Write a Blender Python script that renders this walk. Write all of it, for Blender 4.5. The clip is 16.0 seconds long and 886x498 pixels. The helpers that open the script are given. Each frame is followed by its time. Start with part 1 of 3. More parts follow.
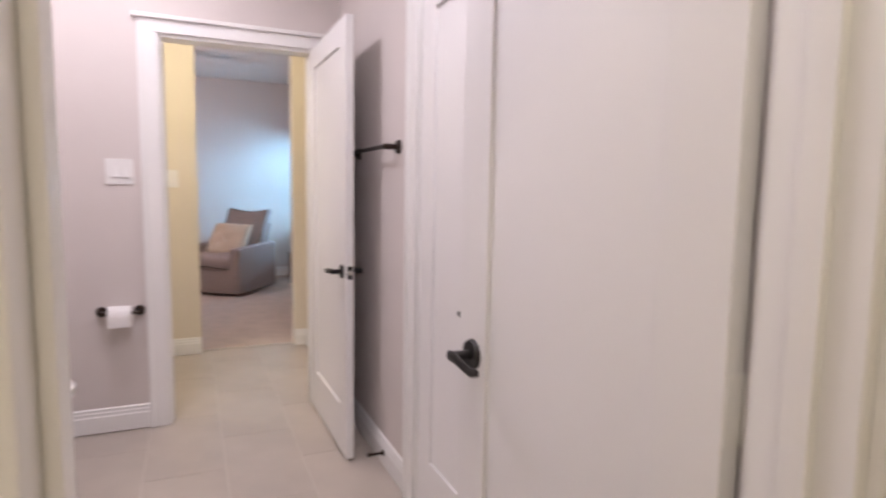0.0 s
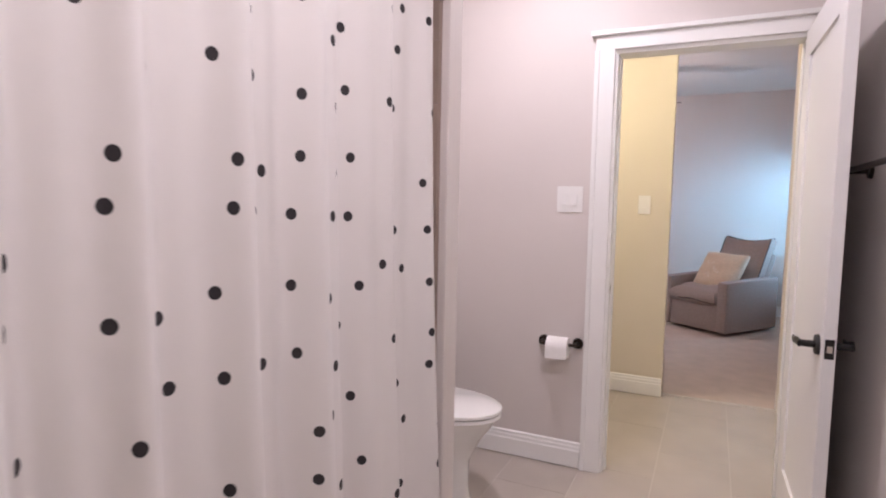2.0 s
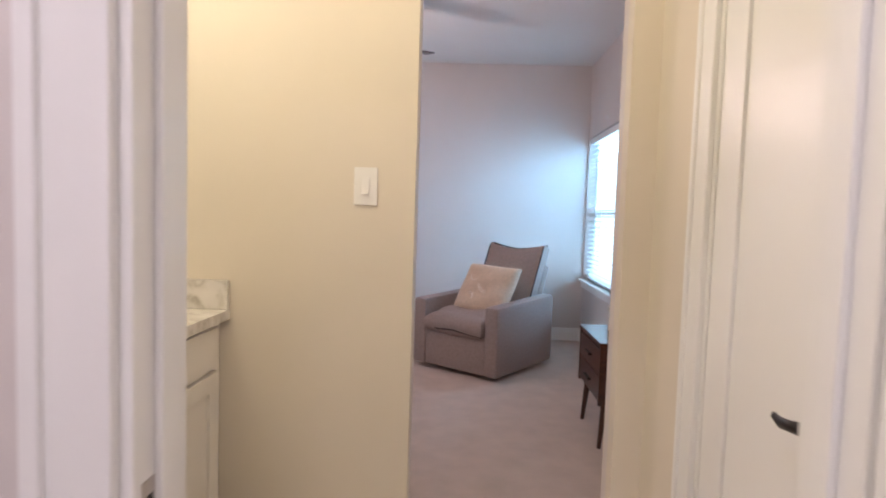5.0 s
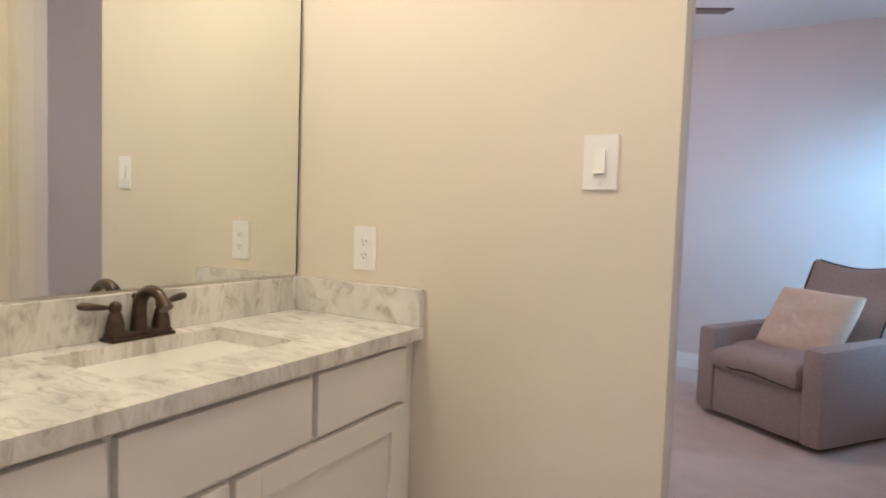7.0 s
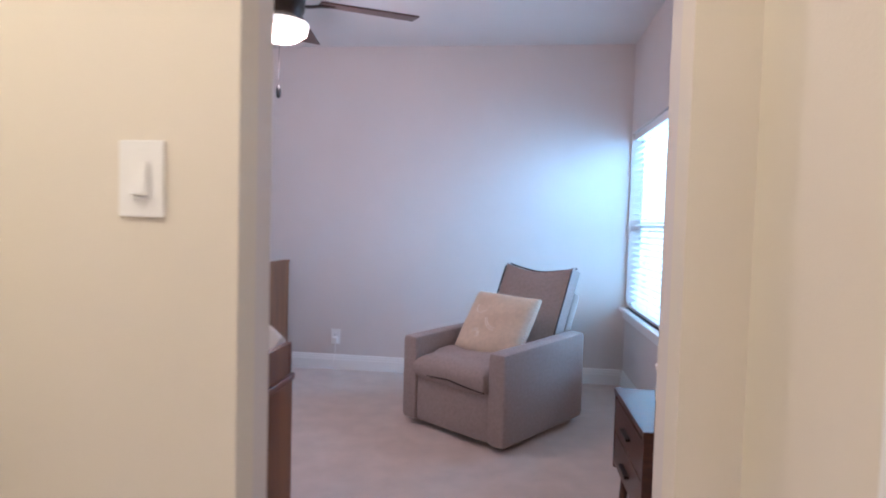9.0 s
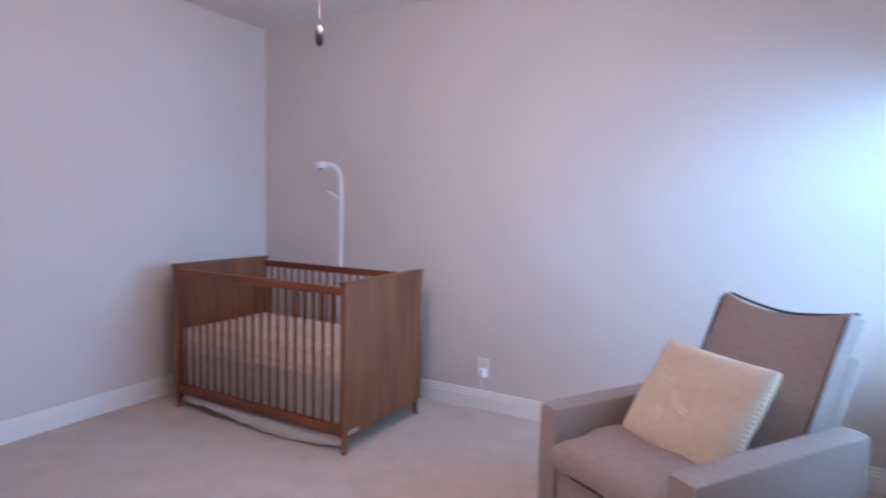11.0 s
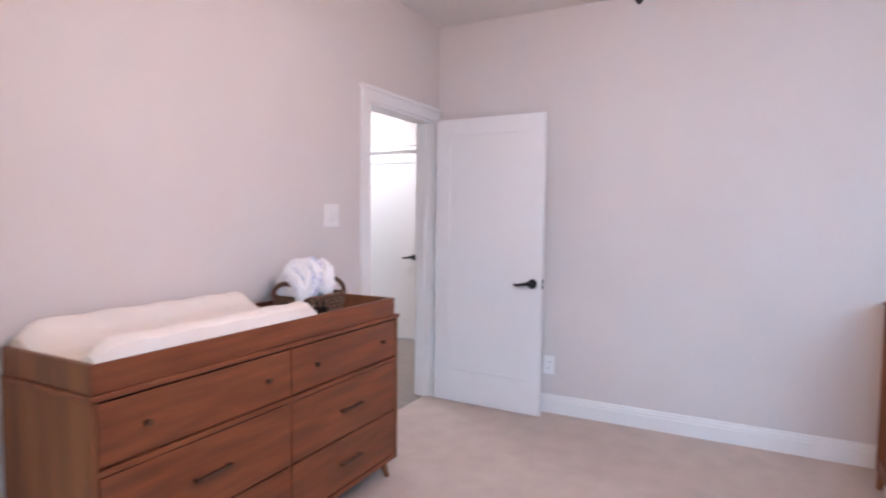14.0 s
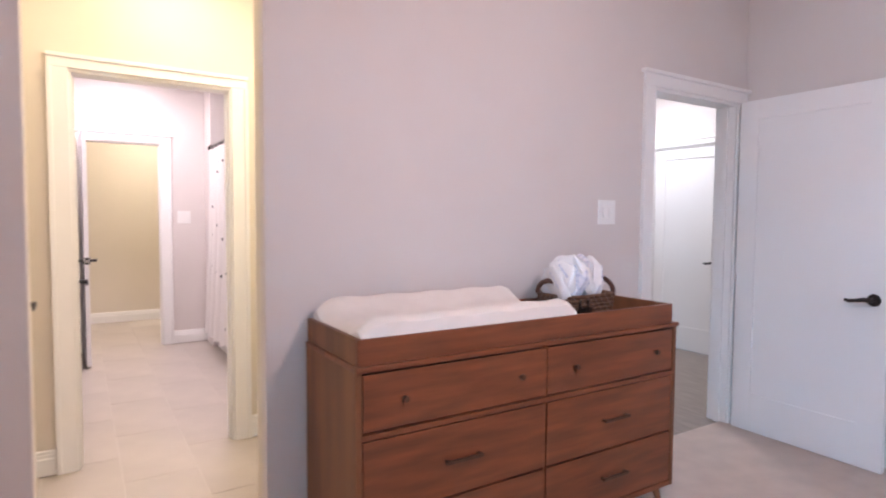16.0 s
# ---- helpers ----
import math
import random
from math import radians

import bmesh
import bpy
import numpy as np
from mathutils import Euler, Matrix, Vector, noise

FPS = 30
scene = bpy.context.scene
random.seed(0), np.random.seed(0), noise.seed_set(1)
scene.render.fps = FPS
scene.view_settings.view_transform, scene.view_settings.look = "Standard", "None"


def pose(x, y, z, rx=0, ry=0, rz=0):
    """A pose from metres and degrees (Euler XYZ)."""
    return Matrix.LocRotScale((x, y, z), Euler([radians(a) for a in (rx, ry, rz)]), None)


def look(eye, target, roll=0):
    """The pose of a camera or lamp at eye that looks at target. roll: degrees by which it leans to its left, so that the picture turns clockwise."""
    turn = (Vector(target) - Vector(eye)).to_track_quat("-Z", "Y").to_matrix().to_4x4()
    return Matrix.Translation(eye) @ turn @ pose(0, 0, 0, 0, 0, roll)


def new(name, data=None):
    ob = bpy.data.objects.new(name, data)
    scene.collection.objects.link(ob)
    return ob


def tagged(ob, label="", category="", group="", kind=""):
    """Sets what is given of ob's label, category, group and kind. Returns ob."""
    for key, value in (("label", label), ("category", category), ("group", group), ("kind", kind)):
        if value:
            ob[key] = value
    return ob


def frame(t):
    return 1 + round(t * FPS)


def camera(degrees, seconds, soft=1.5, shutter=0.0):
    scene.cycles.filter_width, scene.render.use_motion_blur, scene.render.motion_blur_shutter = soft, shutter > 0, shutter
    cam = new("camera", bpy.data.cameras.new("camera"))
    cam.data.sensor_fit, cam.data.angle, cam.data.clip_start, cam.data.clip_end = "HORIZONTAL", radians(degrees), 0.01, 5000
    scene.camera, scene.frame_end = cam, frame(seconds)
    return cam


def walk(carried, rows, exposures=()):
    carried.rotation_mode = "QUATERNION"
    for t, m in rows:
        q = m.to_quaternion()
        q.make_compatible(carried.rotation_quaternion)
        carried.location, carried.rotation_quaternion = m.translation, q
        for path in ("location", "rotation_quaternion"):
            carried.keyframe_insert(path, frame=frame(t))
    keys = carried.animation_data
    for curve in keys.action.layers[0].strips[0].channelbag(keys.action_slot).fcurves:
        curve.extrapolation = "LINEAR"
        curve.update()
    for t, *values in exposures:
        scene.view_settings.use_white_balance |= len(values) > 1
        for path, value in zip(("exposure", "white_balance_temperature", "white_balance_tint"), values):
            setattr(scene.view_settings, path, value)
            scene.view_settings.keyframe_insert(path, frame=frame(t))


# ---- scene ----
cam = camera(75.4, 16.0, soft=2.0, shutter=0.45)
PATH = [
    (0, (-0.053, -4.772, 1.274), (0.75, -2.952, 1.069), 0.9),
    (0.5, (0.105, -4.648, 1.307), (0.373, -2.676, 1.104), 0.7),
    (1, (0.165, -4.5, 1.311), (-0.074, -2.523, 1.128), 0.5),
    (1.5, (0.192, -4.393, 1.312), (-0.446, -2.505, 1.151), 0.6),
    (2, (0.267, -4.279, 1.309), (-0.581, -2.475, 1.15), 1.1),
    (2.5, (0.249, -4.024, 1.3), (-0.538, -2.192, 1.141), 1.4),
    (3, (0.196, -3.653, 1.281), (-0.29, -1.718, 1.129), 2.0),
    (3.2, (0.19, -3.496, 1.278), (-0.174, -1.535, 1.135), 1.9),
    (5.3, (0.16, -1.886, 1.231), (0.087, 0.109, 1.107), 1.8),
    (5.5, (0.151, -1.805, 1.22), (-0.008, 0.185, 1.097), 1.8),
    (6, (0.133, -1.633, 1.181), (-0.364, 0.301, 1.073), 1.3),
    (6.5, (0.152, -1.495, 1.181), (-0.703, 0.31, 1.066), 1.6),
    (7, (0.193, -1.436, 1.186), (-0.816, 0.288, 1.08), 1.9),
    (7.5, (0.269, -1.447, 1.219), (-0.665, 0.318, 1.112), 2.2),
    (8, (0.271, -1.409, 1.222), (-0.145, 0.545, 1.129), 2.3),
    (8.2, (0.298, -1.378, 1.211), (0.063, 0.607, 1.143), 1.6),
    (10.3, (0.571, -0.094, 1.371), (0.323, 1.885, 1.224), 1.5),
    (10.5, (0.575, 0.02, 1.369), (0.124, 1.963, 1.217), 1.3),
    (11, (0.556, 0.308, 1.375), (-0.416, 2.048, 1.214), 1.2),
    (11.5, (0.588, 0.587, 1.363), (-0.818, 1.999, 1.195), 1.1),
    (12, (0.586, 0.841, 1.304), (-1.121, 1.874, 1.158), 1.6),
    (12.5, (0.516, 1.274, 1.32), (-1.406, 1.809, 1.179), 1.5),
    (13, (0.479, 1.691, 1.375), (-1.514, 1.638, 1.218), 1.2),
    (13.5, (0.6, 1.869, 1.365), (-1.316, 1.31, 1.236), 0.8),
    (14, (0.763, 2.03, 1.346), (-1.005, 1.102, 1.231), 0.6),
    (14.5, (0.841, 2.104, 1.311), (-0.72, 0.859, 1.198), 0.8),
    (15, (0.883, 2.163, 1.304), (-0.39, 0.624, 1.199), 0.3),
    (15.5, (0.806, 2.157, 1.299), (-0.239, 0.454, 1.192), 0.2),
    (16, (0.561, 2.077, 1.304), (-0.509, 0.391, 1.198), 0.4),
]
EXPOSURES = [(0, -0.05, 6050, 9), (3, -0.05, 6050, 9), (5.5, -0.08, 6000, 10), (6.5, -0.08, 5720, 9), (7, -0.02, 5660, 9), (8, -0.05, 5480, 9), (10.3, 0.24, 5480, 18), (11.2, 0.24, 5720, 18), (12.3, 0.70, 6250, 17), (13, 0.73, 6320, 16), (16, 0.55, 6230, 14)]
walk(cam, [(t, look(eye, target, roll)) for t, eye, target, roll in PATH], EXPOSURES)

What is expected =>
Transcribe the material as is, with images omitted.

Response to the exercise =>
Write a Blender Python script that renders this walk. Write all of it, for Blender 4.5. The clip is 16.0 seconds long and 886x498 pixels. The helpers that open the script are given. Each frame is followed by its time. Start with part 1 of 3. More parts follow.
0.0 s
2.0 s
5.0 s
7.0 s
9.0 s
11.0 s
14.0 s
16.0 s
# ---- helpers ----
import math
import random
from math import radians

import bmesh
import bpy
import numpy as np
from mathutils import Euler, Matrix, Vector, noise

FPS = 30
scene = bpy.context.scene
random.seed(0), np.random.seed(0), noise.seed_set(1)
scene.render.fps = FPS
scene.view_settings.view_transform, scene.view_settings.look = "Standard", "None"


def pose(x, y, z, rx=0, ry=0, rz=0):
    """A pose from metres and degrees (Euler XYZ)."""
    return Matrix.LocRotScale((x, y, z), Euler([radians(a) for a in (rx, ry, rz)]), None)


def look(eye, target, roll=0):
    """The pose of a camera or lamp at eye that looks at target. roll: degrees by which it leans to its left, so that the picture turns clockwise."""
    turn = (Vector(target) - Vector(eye)).to_track_quat("-Z", "Y").to_matrix().to_4x4()
    return Matrix.Translation(eye) @ turn @ pose(0, 0, 0, 0, 0, roll)


def new(name, data=None):
    ob = bpy.data.objects.new(name, data)
    scene.collection.objects.link(ob)
    return ob


def tagged(ob, label="", category="", group="", kind=""):
    """Sets what is given of ob's label, category, group and kind. Returns ob."""
    for key, value in (("label", label), ("category", category), ("group", group), ("kind", kind)):
        if value:
            ob[key] = value
    return ob


def frame(t):
    return 1 + round(t * FPS)


def camera(degrees, seconds, soft=1.5, shutter=0.0):
    scene.cycles.filter_width, scene.render.use_motion_blur, scene.render.motion_blur_shutter = soft, shutter > 0, shutter
    cam = new("camera", bpy.data.cameras.new("camera"))
    cam.data.sensor_fit, cam.data.angle, cam.data.clip_start, cam.data.clip_end = "HORIZONTAL", radians(degrees), 0.01, 5000
    scene.camera, scene.frame_end = cam, frame(seconds)
    return cam


def walk(carried, rows, exposures=()):
    carried.rotation_mode = "QUATERNION"
    for t, m in rows:
        q = m.to_quaternion()
        q.make_compatible(carried.rotation_quaternion)
        carried.location, carried.rotation_quaternion = m.translation, q
        for path in ("location", "rotation_quaternion"):
            carried.keyframe_insert(path, frame=frame(t))
    keys = carried.animation_data
    for curve in keys.action.layers[0].strips[0].channelbag(keys.action_slot).fcurves:
        curve.extrapolation = "LINEAR"
        curve.update()
    for t, *values in exposures:
        scene.view_settings.use_white_balance |= len(values) > 1
        for path, value in zip(("exposure", "white_balance_temperature", "white_balance_tint"), values):
            setattr(scene.view_settings, path, value)
            scene.view_settings.keyframe_insert(path, frame=frame(t))


# ---- scene ----
cam = camera(75.4, 16.0, soft=2.0, shutter=0.45)
PATH = [
    (0, (-0.053, -4.772, 1.274), (0.75, -2.952, 1.069), 0.9),
    (0.5, (0.105, -4.648, 1.307), (0.373, -2.676, 1.104), 0.7),
    (1, (0.165, -4.5, 1.311), (-0.074, -2.523, 1.128), 0.5),
    (1.5, (0.192, -4.393, 1.312), (-0.446, -2.505, 1.151), 0.6),
    (2, (0.267, -4.279, 1.309), (-0.581, -2.475, 1.15), 1.1),
    (2.5, (0.249, -4.024, 1.3), (-0.538, -2.192, 1.141), 1.4),
    (3, (0.196, -3.653, 1.281), (-0.29, -1.718, 1.129), 2.0),
    (3.2, (0.19, -3.496, 1.278), (-0.174, -1.535, 1.135), 1.9),
    (5.3, (0.16, -1.886, 1.231), (0.087, 0.109, 1.107), 1.8),
    (5.5, (0.151, -1.805, 1.22), (-0.008, 0.185, 1.097), 1.8),
    (6, (0.133, -1.633, 1.181), (-0.364, 0.301, 1.073), 1.3),
    (6.5, (0.152, -1.495, 1.181), (-0.703, 0.31, 1.066), 1.6),
    (7, (0.193, -1.436, 1.186), (-0.816, 0.288, 1.08), 1.9),
    (7.5, (0.269, -1.447, 1.219), (-0.665, 0.318, 1.112), 2.2),
    (8, (0.271, -1.409, 1.222), (-0.145, 0.545, 1.129), 2.3),
    (8.2, (0.298, -1.378, 1.211), (0.063, 0.607, 1.143), 1.6),
    (10.3, (0.571, -0.094, 1.371), (0.323, 1.885, 1.224), 1.5),
    (10.5, (0.575, 0.02, 1.369), (0.124, 1.963, 1.217), 1.3),
    (11, (0.556, 0.308, 1.375), (-0.416, 2.048, 1.214), 1.2),
    (11.5, (0.588, 0.587, 1.363), (-0.818, 1.999, 1.195), 1.1),
    (12, (0.586, 0.841, 1.304), (-1.121, 1.874, 1.158), 1.6),
    (12.5, (0.516, 1.274, 1.32), (-1.406, 1.809, 1.179), 1.5),
    (13, (0.479, 1.691, 1.375), (-1.514, 1.638, 1.218), 1.2),
    (13.5, (0.6, 1.869, 1.365), (-1.316, 1.31, 1.236), 0.8),
    (14, (0.763, 2.03, 1.346), (-1.005, 1.102, 1.231), 0.6),
    (14.5, (0.841, 2.104, 1.311), (-0.72, 0.859, 1.198), 0.8),
    (15, (0.883, 2.163, 1.304), (-0.39, 0.624, 1.199), 0.3),
    (15.5, (0.806, 2.157, 1.299), (-0.239, 0.454, 1.192), 0.2),
    (16, (0.561, 2.077, 1.304), (-0.509, 0.391, 1.198), 0.4),
]
EXPOSURES = [(0, -0.05, 6050, 9), (3, -0.05, 6050, 9), (5.5, -0.08, 6000, 10), (6.5, -0.08, 5720, 9), (7, -0.02, 5660, 9), (8, -0.05, 5480, 9), (10.3, 0.24, 5480, 18), (11.2, 0.24, 5720, 18), (12.3, 0.70, 6250, 17), (13, 0.73, 6320, 16), (16, 0.55, 6230, 14)]
walk(cam, [(t, look(eye, target, roll)) for t, eye, target, roll in PATH], EXPOSURES)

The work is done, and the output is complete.